Born in Dublin in 1837 he came to Australia in 1854, settling in Euroka, near Walgett in 1876. After collaborating with others, he developed an “improved shearing apparatus” — the first practical mechanical shearing device — which he patented in 1884.
He set up a company to manufacture the machines in 1885, and in 1889, travelled to England to set up the Wolseley Sheep Shearing Machine Co. Pty Ltd in Birmingham.
MORE GREAT AUSSIE INVENTIONS
● Sydney inventors Peter Vogel and Kim Ryrie invented the first digital sampling synthesiser, the Fairlight Computer Musical Instrument in 1979. It had a major impact on popular music.
● Maria Ann “Granny” Smith of Eastwood created the Granny Smith apple in 1868, after she accidentally crossed a wild apple with a domestic variety.
● In 1969 Sydney chook farmer Norm Jennings wondered how to make chicken droppings into a marketable product.

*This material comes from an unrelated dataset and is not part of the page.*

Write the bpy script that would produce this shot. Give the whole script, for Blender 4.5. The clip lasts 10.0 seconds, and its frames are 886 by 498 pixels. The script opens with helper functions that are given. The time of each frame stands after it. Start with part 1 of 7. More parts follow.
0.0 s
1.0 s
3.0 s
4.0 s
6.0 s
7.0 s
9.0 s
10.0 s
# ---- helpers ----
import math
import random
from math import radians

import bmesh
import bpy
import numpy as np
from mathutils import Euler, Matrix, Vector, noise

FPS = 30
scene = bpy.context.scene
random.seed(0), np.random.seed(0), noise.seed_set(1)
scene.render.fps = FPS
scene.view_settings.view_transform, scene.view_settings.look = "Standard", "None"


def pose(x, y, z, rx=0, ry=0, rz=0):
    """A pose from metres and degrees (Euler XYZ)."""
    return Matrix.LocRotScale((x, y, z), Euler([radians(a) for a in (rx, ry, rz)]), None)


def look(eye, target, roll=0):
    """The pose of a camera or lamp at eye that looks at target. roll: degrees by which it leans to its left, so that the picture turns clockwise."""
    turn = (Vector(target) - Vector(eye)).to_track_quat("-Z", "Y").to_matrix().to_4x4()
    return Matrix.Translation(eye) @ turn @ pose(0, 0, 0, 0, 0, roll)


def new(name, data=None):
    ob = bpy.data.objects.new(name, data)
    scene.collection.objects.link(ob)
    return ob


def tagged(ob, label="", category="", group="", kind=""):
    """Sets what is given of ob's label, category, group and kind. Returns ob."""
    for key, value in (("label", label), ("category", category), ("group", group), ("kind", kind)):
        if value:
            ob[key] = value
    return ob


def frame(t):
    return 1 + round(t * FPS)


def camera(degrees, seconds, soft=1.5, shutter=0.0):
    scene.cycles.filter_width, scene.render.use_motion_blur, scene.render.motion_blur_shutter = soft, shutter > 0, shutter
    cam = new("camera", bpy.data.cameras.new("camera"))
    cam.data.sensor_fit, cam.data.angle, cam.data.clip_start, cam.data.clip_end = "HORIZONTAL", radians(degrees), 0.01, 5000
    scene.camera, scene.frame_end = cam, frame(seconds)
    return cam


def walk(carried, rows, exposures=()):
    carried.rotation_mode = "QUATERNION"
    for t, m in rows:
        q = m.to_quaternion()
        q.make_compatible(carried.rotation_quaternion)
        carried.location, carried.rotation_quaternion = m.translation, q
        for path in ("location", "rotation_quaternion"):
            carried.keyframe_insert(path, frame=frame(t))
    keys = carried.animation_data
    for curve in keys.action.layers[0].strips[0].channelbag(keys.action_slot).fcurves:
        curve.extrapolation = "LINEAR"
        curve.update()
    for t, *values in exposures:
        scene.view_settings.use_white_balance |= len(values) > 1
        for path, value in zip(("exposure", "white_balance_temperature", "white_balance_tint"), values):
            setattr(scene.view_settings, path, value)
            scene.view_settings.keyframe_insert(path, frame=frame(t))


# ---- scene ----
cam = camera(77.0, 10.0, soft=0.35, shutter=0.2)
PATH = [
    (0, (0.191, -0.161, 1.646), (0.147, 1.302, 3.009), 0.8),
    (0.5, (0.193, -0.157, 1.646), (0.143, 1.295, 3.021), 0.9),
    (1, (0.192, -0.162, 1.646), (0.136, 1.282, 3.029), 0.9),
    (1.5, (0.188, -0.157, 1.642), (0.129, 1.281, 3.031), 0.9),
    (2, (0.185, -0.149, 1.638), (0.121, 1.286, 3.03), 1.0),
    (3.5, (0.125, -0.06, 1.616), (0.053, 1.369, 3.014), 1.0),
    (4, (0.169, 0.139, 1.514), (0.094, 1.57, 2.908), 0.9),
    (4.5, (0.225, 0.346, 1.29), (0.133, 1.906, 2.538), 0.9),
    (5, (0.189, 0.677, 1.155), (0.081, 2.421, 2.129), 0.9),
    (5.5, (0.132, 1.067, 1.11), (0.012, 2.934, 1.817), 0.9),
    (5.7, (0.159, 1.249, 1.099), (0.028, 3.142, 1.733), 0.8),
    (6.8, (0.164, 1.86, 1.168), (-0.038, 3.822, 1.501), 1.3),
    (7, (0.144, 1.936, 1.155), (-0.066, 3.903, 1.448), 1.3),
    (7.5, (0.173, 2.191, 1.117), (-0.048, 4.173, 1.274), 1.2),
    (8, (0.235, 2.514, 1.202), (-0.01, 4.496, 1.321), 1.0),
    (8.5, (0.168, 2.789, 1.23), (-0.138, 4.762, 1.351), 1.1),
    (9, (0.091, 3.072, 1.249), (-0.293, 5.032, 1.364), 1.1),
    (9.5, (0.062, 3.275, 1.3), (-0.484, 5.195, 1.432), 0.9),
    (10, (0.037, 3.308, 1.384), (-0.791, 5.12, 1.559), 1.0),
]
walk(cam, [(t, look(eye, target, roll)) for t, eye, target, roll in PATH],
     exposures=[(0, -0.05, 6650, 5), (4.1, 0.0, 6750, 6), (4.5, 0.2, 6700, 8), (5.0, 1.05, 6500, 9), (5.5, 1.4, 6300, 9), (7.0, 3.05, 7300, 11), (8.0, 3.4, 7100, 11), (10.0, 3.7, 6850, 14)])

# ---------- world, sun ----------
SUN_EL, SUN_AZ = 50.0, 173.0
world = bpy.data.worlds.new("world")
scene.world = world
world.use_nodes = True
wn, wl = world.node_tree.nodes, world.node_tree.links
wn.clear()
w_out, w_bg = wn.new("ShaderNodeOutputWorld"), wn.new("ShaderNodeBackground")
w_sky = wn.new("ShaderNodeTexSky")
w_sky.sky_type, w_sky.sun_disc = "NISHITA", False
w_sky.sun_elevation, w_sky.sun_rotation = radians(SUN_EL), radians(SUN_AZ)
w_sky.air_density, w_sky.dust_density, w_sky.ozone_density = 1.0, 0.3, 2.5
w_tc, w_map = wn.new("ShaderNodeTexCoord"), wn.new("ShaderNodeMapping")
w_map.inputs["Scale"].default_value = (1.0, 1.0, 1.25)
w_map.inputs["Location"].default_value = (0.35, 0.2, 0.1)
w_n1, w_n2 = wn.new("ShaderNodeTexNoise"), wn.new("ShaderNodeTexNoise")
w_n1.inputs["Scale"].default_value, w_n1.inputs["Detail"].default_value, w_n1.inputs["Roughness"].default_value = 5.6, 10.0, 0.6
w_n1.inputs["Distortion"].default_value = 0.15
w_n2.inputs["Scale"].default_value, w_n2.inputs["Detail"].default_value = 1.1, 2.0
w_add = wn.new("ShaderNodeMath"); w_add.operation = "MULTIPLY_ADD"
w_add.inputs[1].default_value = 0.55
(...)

He invented a drinking system that kept the chicken poo dry and then worked out a way of compressing it into pellets that would break down in the soil. After extensive testing in the 1970s his product went on sale in the 80s as Dynamic Lifter and has since been sold around the world.
● Doug Waterhouse of the CSIRO developed an insect repellent dimethyl phthalate, which was used by troops in the Pacific in World War II. In 1963 it was used to help Queen Elizabeth cope with Australian bugs. Mortein rang CSIRO and secured the recipe to use as Aerogard.
● Extended wear contact lenses were developed by CSIRO scientists Gorden Meijs and Hans Griesser in collaboration with the University of New South Wales, and US ans Swiss teams.